TASK TO COMPLETE: Quote exactly, and only, the lines from the one with "return Matrix.LocRotScale((x, y, z), Euler([radians(a)" down to the one with "of a camera", both included.

PROVIDED DATA:
◆ ◆ ◆ ◆

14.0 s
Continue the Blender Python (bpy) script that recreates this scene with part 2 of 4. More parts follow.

◆ ◆ ◆ ◆

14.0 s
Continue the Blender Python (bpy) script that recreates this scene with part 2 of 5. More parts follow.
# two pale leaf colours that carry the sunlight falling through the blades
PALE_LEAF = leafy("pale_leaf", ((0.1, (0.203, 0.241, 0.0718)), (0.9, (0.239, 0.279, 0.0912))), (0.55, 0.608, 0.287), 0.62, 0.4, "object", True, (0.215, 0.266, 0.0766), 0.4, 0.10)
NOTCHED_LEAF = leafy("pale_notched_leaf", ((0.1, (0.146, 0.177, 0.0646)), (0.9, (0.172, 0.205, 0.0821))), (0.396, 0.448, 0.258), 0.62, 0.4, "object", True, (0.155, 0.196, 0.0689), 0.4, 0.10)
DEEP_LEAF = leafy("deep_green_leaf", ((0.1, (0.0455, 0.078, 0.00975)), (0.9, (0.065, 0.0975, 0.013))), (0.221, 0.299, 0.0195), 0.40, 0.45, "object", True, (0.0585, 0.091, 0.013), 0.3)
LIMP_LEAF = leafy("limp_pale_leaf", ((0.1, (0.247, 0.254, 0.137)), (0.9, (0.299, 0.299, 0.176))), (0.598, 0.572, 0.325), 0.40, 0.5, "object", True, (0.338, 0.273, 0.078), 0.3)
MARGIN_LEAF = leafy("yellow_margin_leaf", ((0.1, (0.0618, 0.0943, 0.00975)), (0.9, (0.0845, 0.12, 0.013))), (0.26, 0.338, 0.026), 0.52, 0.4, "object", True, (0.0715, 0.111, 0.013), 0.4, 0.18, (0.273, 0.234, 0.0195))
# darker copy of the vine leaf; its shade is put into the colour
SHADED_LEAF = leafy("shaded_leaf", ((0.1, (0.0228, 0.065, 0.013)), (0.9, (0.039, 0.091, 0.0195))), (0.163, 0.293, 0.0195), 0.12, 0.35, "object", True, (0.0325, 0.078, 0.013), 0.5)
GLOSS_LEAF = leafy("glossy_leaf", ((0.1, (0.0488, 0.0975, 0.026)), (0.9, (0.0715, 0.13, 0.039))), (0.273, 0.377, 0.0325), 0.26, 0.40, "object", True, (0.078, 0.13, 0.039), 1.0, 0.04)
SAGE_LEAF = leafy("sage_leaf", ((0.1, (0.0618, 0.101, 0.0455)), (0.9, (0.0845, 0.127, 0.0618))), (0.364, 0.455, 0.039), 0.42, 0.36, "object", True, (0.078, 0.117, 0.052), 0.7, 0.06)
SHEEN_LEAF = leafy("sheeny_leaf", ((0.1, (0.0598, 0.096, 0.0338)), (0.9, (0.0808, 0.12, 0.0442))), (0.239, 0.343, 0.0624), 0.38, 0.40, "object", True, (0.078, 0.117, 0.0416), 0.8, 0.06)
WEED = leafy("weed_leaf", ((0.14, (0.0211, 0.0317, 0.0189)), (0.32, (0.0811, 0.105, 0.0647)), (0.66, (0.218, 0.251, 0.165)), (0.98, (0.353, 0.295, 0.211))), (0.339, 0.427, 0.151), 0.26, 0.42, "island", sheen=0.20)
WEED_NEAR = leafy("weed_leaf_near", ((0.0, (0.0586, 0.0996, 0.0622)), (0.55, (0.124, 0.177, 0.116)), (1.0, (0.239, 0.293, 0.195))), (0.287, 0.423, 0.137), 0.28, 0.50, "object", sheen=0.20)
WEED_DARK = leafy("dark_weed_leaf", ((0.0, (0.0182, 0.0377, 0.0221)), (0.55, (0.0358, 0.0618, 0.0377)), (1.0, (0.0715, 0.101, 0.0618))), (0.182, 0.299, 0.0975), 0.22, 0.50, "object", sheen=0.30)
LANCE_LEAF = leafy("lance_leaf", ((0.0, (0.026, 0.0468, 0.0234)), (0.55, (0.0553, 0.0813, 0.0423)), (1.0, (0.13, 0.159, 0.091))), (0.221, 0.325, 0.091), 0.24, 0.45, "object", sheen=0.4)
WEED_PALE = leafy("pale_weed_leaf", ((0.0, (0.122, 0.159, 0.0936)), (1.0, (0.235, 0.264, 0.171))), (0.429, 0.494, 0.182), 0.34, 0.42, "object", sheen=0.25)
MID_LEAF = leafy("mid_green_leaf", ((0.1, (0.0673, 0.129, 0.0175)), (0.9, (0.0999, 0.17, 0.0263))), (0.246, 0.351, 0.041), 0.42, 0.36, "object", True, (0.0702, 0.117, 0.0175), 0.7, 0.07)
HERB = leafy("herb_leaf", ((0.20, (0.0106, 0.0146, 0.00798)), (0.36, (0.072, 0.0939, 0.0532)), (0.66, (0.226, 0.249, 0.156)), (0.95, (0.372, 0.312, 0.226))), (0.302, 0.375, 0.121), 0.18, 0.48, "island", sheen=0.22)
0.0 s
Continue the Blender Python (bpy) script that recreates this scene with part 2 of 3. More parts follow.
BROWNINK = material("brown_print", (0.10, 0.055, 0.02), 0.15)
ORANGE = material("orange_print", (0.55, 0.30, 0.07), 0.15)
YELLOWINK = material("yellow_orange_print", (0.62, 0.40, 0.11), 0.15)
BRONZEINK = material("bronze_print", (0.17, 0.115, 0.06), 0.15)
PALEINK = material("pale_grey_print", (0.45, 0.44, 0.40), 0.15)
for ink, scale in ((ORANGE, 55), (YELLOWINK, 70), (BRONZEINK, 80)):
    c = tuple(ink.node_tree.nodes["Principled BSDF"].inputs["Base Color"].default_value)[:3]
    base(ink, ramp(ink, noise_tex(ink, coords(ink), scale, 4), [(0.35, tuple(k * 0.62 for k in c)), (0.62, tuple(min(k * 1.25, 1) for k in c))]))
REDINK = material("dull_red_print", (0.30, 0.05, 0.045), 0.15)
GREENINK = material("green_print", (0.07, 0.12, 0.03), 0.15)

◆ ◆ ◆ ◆

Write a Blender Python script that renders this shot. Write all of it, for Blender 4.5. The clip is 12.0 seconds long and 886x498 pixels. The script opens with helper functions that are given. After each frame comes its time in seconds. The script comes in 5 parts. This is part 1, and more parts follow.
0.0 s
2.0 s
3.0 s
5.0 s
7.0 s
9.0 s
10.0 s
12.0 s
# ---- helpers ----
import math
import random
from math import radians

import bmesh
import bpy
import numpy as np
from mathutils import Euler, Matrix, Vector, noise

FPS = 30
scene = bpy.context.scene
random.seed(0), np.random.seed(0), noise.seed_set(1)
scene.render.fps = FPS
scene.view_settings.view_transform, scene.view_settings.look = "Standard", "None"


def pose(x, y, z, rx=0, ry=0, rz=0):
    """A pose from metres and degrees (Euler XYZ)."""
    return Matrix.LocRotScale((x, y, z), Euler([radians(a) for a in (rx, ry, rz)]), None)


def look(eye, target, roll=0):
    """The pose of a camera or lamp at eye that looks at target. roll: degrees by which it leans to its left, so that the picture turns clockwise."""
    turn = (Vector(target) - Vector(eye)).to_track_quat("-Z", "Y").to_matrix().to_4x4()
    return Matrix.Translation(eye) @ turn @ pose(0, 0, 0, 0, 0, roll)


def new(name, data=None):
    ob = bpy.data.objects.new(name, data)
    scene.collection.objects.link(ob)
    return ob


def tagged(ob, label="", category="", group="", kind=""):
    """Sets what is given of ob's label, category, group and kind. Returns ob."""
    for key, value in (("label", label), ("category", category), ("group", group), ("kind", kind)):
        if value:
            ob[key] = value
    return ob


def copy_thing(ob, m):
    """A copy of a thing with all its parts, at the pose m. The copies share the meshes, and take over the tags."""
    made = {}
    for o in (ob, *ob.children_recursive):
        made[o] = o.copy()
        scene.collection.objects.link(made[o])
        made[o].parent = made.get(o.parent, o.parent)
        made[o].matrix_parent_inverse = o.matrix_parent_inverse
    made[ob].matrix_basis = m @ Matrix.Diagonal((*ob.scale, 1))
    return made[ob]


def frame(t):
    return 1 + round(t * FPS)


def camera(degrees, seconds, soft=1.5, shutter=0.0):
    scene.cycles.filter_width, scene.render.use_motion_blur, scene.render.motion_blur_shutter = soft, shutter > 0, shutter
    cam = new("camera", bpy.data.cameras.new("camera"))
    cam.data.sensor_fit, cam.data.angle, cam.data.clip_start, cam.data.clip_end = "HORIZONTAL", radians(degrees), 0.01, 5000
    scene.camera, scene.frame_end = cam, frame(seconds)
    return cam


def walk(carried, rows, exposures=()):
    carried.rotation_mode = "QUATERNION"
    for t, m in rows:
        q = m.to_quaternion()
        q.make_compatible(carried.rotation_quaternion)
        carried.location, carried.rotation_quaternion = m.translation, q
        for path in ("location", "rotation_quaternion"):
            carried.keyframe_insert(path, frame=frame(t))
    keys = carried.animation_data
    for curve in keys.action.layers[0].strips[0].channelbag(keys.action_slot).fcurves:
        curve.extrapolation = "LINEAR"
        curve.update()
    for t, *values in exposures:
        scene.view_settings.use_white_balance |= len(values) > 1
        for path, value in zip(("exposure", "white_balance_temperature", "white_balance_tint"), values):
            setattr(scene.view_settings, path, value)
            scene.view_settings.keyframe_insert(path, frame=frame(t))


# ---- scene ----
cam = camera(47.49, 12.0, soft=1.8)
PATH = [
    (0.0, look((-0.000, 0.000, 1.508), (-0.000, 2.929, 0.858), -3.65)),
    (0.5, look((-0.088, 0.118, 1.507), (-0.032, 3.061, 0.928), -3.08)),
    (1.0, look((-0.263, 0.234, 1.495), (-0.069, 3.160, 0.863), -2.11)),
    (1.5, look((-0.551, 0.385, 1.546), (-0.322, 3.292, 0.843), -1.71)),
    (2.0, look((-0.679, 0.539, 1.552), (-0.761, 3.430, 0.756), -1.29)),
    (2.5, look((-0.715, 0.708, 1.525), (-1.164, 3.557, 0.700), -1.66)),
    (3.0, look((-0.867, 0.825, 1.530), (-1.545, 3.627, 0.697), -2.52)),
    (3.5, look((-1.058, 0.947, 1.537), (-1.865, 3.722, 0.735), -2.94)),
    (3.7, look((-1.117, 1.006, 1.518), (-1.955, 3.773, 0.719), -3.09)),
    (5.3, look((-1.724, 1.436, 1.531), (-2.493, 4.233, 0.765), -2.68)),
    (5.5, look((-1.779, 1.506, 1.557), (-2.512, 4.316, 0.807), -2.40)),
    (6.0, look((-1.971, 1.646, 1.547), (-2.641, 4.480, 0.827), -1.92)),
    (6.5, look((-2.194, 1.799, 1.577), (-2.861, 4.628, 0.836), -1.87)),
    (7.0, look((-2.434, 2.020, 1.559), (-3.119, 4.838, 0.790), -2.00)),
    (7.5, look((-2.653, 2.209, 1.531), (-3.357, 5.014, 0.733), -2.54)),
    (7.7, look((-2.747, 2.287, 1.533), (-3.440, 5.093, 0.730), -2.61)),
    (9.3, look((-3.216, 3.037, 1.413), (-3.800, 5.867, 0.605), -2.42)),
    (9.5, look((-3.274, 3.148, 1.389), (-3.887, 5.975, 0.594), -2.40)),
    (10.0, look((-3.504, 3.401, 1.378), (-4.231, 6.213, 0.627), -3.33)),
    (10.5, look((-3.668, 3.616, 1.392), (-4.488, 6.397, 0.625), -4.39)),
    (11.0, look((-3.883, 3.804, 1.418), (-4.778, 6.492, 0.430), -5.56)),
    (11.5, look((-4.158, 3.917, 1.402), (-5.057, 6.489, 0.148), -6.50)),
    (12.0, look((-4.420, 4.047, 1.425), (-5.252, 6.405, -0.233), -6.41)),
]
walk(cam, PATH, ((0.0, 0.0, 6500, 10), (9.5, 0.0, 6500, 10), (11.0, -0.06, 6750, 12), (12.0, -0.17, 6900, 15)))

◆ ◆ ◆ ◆

ANSWER TO THIS TASK:
    return Matrix.LocRotScale((x, y, z), Euler([radians(a) for a in (rx, ry, rz)]), None)


def look(eye, target, roll=0):
    """The pose of a camera or lamp at eye that looks at target. roll: degrees by which it leans to its left, so that the picture turns clockwise."""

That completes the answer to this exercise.